In a few minutes, Lisa and I will head over to the convention center and set up for the Main Business Meeting, which is the meat of the matter. Today's meeting should take up the most important issues to be discussed and voted on this year, and (I hope) the debate will focus on the substance of the issues: Should Best Semiprozine be deleted? Should we add a Best Graphic Novel category? Should we add language to the constitution to make it clearer that publication online -- particularly on a web site -- is the same as publication in paper form or other physical media?) I'd rather we discuss issues than getting wrapped up in maddening technical minutiae. And this sentiment is coming from one of WSFS's experts on maddening technical minutiae!

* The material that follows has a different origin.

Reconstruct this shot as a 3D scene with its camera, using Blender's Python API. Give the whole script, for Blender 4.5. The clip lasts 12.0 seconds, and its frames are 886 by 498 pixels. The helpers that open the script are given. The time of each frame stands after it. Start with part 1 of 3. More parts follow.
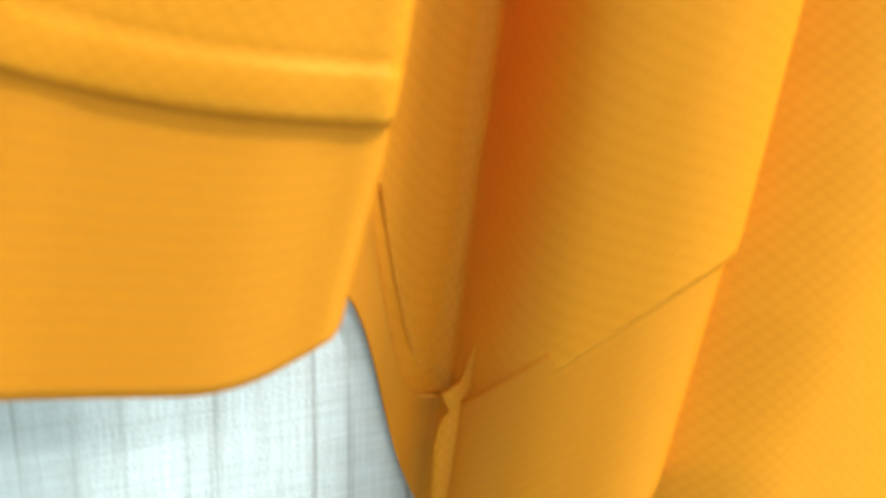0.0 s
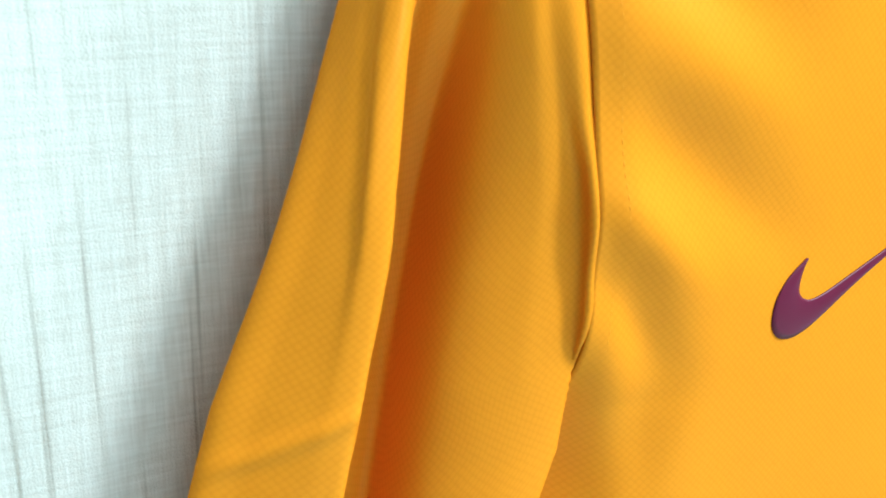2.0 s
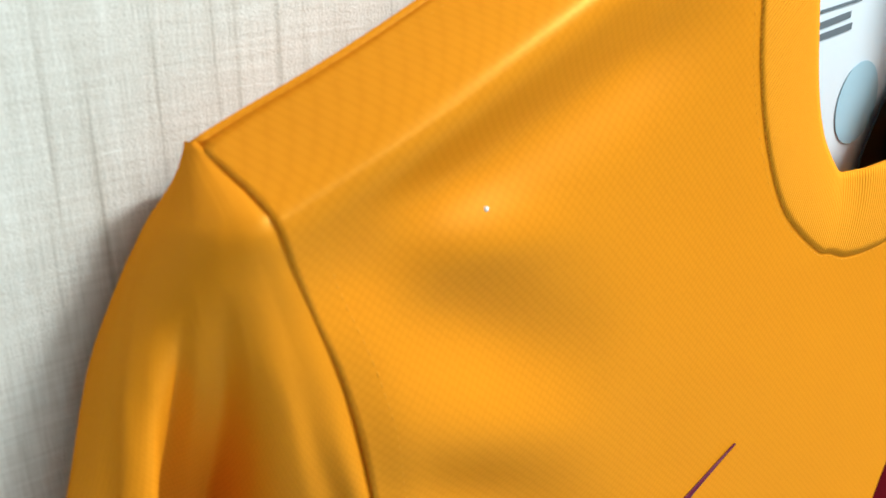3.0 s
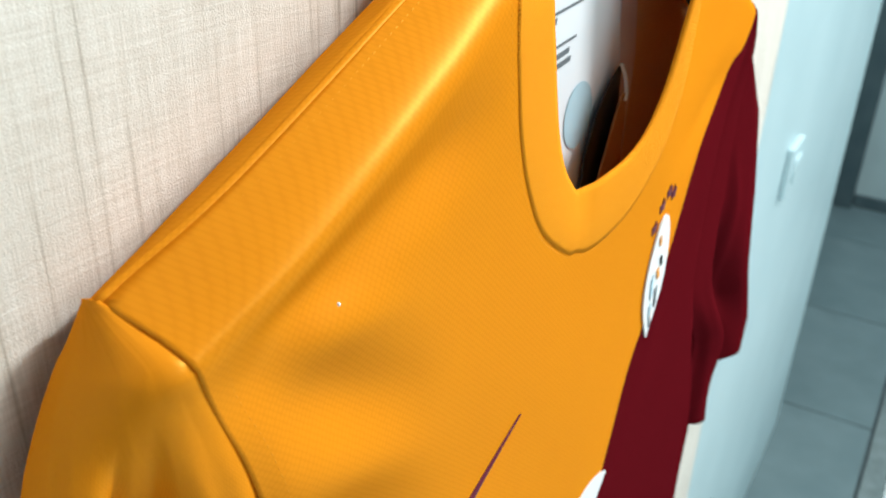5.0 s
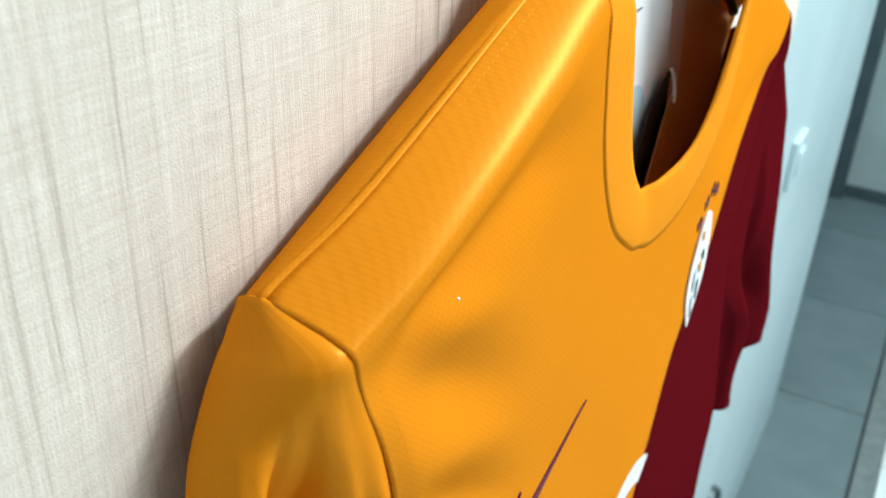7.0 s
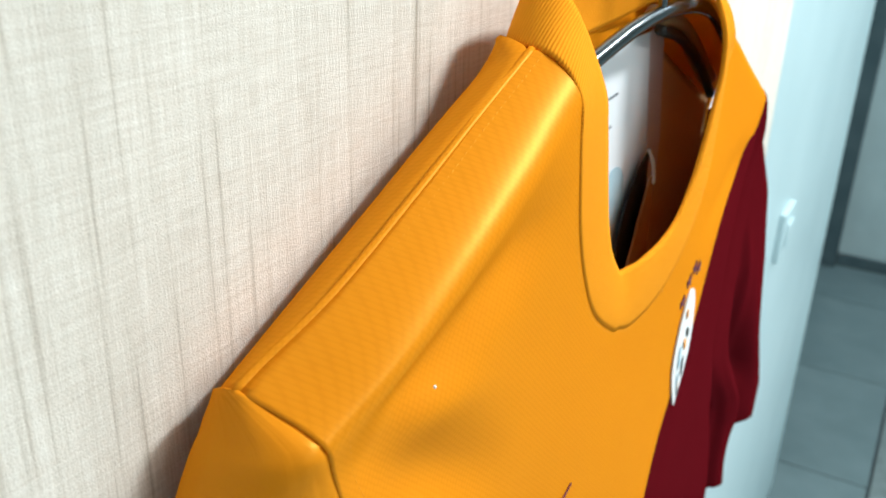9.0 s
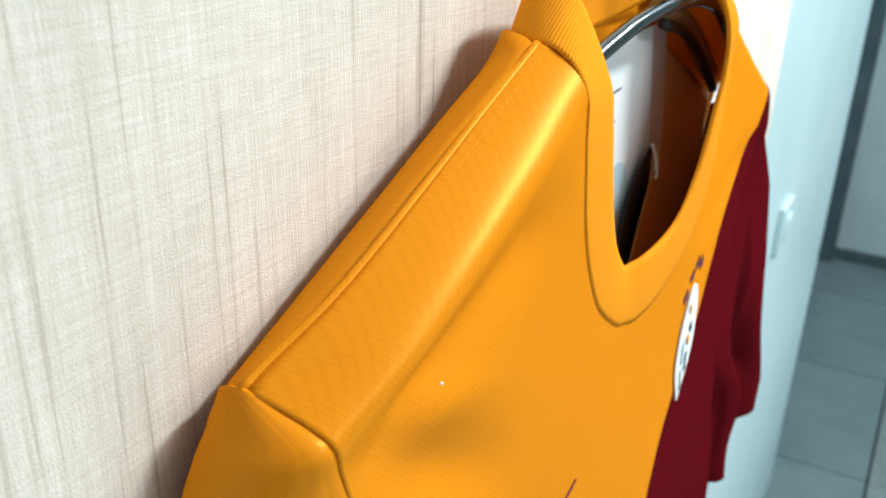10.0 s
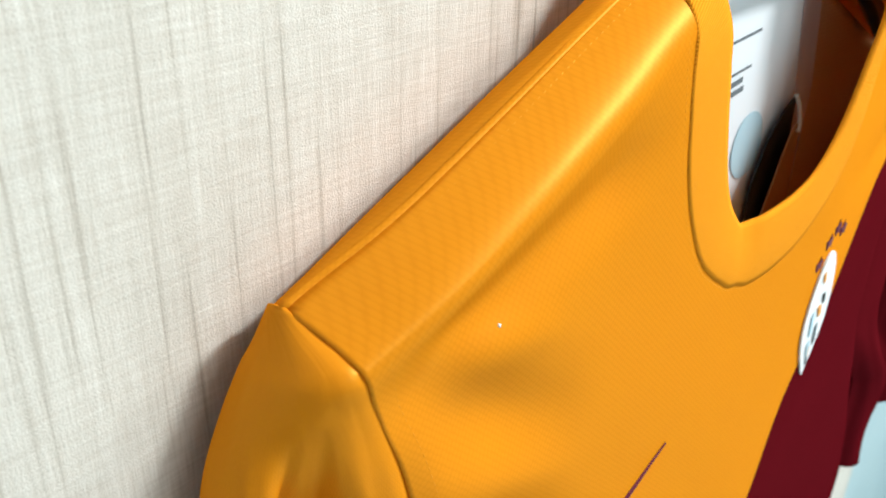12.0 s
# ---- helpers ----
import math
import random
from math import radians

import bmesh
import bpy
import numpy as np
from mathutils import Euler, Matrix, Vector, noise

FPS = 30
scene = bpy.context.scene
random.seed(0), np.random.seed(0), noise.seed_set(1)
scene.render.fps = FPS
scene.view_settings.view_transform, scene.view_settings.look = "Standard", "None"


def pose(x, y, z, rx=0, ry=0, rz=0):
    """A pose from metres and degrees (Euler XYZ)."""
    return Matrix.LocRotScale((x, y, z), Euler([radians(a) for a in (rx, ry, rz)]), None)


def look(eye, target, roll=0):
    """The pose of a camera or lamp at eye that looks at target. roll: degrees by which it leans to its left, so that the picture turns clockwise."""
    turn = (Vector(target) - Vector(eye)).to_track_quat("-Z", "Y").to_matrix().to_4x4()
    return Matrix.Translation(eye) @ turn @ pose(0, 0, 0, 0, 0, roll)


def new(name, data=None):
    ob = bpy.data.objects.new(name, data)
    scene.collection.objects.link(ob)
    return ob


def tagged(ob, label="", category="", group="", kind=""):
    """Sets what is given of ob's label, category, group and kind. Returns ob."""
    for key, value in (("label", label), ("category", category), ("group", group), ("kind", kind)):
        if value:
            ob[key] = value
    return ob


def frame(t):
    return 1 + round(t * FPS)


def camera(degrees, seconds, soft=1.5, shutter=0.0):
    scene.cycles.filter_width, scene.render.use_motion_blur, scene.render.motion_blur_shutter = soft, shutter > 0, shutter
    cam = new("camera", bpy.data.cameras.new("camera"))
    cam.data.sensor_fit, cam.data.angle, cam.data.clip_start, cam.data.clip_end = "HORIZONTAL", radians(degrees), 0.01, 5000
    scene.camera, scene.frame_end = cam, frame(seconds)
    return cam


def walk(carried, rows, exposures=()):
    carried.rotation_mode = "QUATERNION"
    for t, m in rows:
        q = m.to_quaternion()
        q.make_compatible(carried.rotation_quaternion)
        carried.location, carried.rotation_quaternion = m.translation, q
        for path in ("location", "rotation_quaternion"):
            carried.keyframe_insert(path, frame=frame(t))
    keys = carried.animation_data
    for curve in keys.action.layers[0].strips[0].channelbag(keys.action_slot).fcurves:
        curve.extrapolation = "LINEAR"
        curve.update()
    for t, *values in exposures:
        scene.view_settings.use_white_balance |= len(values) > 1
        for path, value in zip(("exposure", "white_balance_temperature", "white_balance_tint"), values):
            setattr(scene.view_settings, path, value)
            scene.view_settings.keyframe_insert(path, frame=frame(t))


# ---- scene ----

I think the reason even I am losing patience with on-the-floor arguments over such fine points is that it's nearly impossible to resolve such things to everyone's satisfaction. People will, deliberately or not, disguise their dislike of the substance of a proposal with complaints about its form. I did not participate in the technical discussions yesterday, when all three major proposals were referred to ad hoc committees for wrangling over the wording, but I was in the same room dealing with other WSFS business along with Secretary Pat McMurray, and we kept overhearing the committees having to tell people variations of, "that's debate on the substance." Yes, you may think adding a Graphic Novel category is a bad idea; however, it seems to me that you would want the technical language as clear as possible so that if a proposal passes, at least it will be clear what we're nominating.
I've often helped craft language for proposals that I personally dislike. This isn't always obvious because if I'm presiding, you'll never know my opinion unless I were to exercise my casting vote. However, I strongly believe that deliberative assemblies work better when their debate focuses on substantive issues rather than wrangling over the definition of a "word" or something like that.